*Requirements*: Word for word, transcribe the lines below and drop the pictures.
---
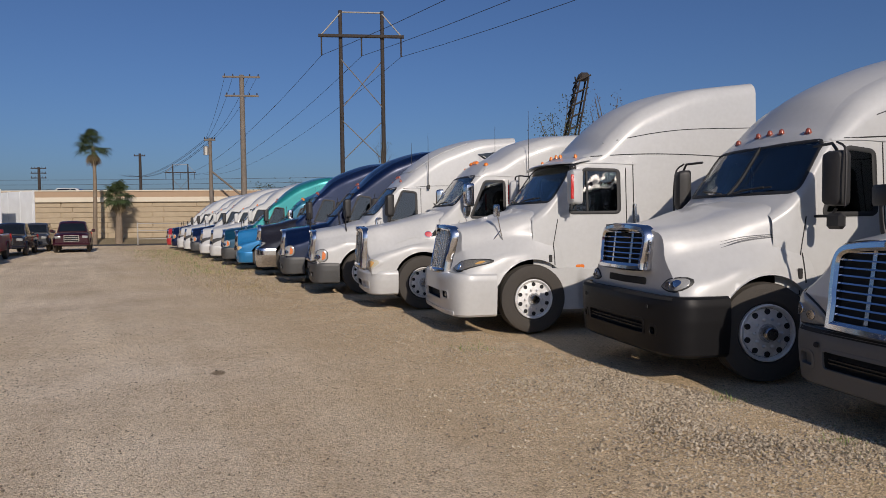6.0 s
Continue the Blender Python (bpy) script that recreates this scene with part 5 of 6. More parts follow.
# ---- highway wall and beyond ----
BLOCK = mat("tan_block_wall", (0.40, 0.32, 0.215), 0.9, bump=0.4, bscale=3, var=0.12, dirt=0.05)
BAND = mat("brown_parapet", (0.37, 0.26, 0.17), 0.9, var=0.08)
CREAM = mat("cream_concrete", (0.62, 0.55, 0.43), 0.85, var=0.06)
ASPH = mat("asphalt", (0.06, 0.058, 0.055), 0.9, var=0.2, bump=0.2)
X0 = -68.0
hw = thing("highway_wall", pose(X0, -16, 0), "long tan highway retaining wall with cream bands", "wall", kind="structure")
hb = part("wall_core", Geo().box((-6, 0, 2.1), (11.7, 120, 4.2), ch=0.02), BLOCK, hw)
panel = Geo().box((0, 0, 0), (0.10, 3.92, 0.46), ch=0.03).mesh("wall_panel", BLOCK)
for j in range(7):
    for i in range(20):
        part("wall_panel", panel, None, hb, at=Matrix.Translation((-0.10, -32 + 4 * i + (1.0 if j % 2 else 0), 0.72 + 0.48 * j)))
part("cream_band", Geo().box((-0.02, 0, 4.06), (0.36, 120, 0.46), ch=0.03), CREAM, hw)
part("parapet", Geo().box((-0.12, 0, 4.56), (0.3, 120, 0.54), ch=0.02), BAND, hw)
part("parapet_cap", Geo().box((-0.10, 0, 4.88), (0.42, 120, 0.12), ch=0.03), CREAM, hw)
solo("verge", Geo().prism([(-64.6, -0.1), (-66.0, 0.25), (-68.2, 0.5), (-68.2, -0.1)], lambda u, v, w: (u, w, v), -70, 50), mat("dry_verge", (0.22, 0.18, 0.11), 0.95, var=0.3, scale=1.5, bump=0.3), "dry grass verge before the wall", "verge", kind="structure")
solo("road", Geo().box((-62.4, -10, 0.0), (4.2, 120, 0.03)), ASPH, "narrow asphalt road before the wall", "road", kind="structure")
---
*Written solution*:
6.0 s
Continue the Blender Python (bpy) script that recreates this scene with part 5 of 6. More parts follow.
# ---- highway wall and beyond ----
BLOCK = mat("tan_block_wall", (0.40, 0.32, 0.215), 0.9, bump=0.4, bscale=3, var=0.12, dirt=0.05)
BAND = mat("brown_parapet", (0.37, 0.26, 0.17), 0.9, var=0.08)
CREAM = mat("cream_concrete", (0.62, 0.55, 0.43), 0.85, var=0.06)
ASPH = mat("asphalt", (0.06, 0.058, 0.055), 0.9, var=0.2, bump=0.2)
X0 = -68.0
hw = thing("highway_wall", pose(X0, -16, 0), "long tan highway retaining wall with cream bands", "wall", kind="structure")
hb = part("wall_core", Geo().box((-6, 0, 2.1), (11.7, 120, 4.2), ch=0.02), BLOCK, hw)
panel = Geo().box((0, 0, 0), (0.10, 3.92, 0.46), ch=0.03).mesh("wall_panel", BLOCK)
for j in range(7):
    for i in range(20):
        part("wall_panel", panel, None, hb, at=Matrix.Translation((-0.10, -32 + 4 * i + (1.0 if j % 2 else 0), 0.72 + 0.48 * j)))
part("cream_band", Geo().box((-0.02, 0, 4.06), (0.36, 120, 0.46), ch=0.03), CREAM, hw)
part("parapet", Geo().box((-0.12, 0, 4.56), (0.3, 120, 0.54), ch=0.02), BAND, hw)
part("parapet_cap", Geo().box((-0.10, 0, 4.88), (0.42, 120, 0.12), ch=0.03), CREAM, hw)
solo("verge", Geo().prism([(-64.6, -0.1), (-66.0, 0.25), (-68.2, 0.5), (-68.2, -0.1)], lambda u, v, w: (u, w, v), -70, 50), mat("dry_verge", (0.22, 0.18, 0.11), 0.95, var=0.3, scale=1.5, bump=0.3), "dry grass verge before the wall", "verge", kind="structure")
solo("road", Geo().box((-62.4, -10, 0.0), (4.2, 120, 0.03)), ASPH, "narrow asphalt road before the wall", "road", kind="structure")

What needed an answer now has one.